Primo. La legge di Bilancio per il 2020. Evitare l’aumento dell’Iva, pagare le spese indifferibili e abbattere le tasse (flat o meno) costa 40 miliardi cioè ben oltre due punti percentuali di pil. Finanziare in deficit questa cifra significa sia infrangere le regole europee sia vanificare i benefici in termini di fiducia (e di spread) che i mercati stanno ora concedendo. Far scattare l’Iva (già in legislazione) o non rimpiazzarla con misure di valore equivalente, rinunciare alla flat tax, equivale a sconfessare le promesse della campagna elettorale permanente. L’incertezza politica viene solo rinviata di qualche mese. Ma per ora quello che il governo ha detto (e scritto) è che si impegna a continuare a rispettare le regole europee. Fino a quando?

 

Secondo. Manca la crescita e misure atte a rilanciarla. La crescita prevista (dal governo) per il 2019 è appena superiore allo zero e inferiore all’uno per cento per il 2020. Spazio di bilancio per misure di rilancio non è disponibile per le ragioni ricordate sopra. L’unica vera leva, gli investimenti pubblici, rimane in gran parte inutilizzata per ragioni che hanno solo in parte a che fare con la disponibilità di risorse. Nella lettera del governo alla Commissione si fa cenno a riforme strutturali, nella Pubblica amministrazione, nel sistema giudiziario, oltre che a misure di sostegno alla produttività. Sono cenni del tutto generici e per questo scarsamente credibili. Rimane il fatto che durante l’anno in cui ha operato la congiuntura internazionale è peggiorata ma il governo ha fatto scomparire le opportunità e gli stimoli alla crescita degli investimenti privati, come testimonia il crollo degli indici di fiducia delle imprese.

 

Terzo. Sono fortemente ridimensionate le misure bandiera dei partiti di governo. Sia reddito di cittadinanza sia quota 100 hanno attivato un interesse inferiore alle attese (e ai finanziamenti previsti). Ciò ha permesso al governo di risparmiare risorse poi riversate nella manovra. Ma il governo dovrebbe ammettere che si tratta di misure nel migliore dei casi, inefficaci.
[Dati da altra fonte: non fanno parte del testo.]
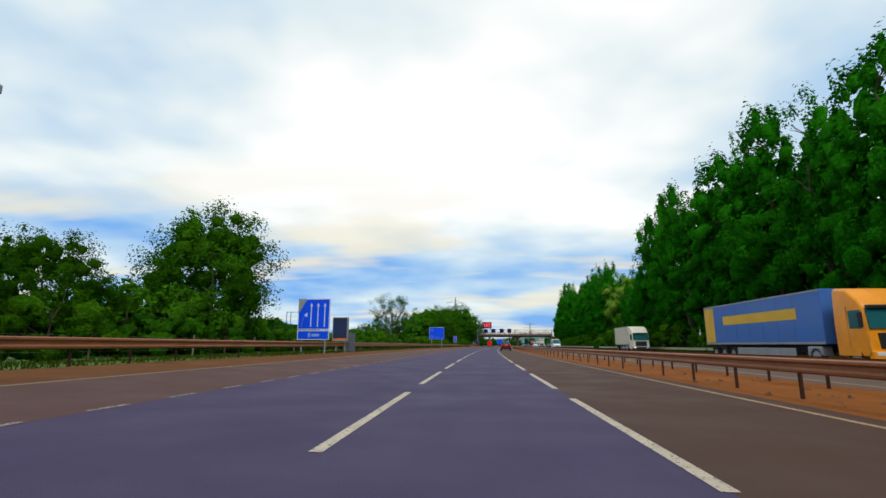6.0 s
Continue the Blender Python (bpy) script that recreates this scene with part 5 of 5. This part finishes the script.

Paradossalmente la loro efficacia si trova proprio nel fatto che le risorse sono state risparmiate. Discorso analogo sembra doversi fare per le misure annunciate e ancora non attuate. Il ministro Matteo Salvini ha già fatto sapere che l’introduzione della flat tax sarà graduale… il ministro Luigi Di Maio insiste con moderazione sull’introduzione di un salario minimo, che viene peraltro osteggiato dai sindacati. E’ decisamente troppo presto per dirlo ma la componente “sovranista” del governo sembra in difficoltà rispetto alla componente “ragionevole”.

  

Quarto. Manca una strategia di lungo termine. Per un paese come l’Italia è indispensabile mantenere un equilibrio tra controllo della finanza pubblica e del debito e sostegno alla crescita. Dopo la manovra correttiva il primo corno del dilemma sembra più vicino a essere posto sotto controllo. Ma questo avviene a scapito del secondo visti i tagli effettuati e promessi. Ma, qui il paradosso, i vantaggi per il governo gialloverde di una stratega della crescita stanno nella sua assenza.

 

Quinto. L’opposizione e soprattutto il Partito democratico hanno di fronte a sé una ampia finestra di opportunità per mettere in evidenza contraddizioni e carenze della politica economica del governo. Questo va fatto sia in termini critici sia in termini costruttivi. Il Partito democratico ha reso pubblica una proposta su tre pilastri per una crescita duratura e sostenibile, investimenti in educazione e formazione, sostegno al lavoro. Occorre andare avanti. Portare avanti il dibattito e tradurlo in proposte concrete e definite.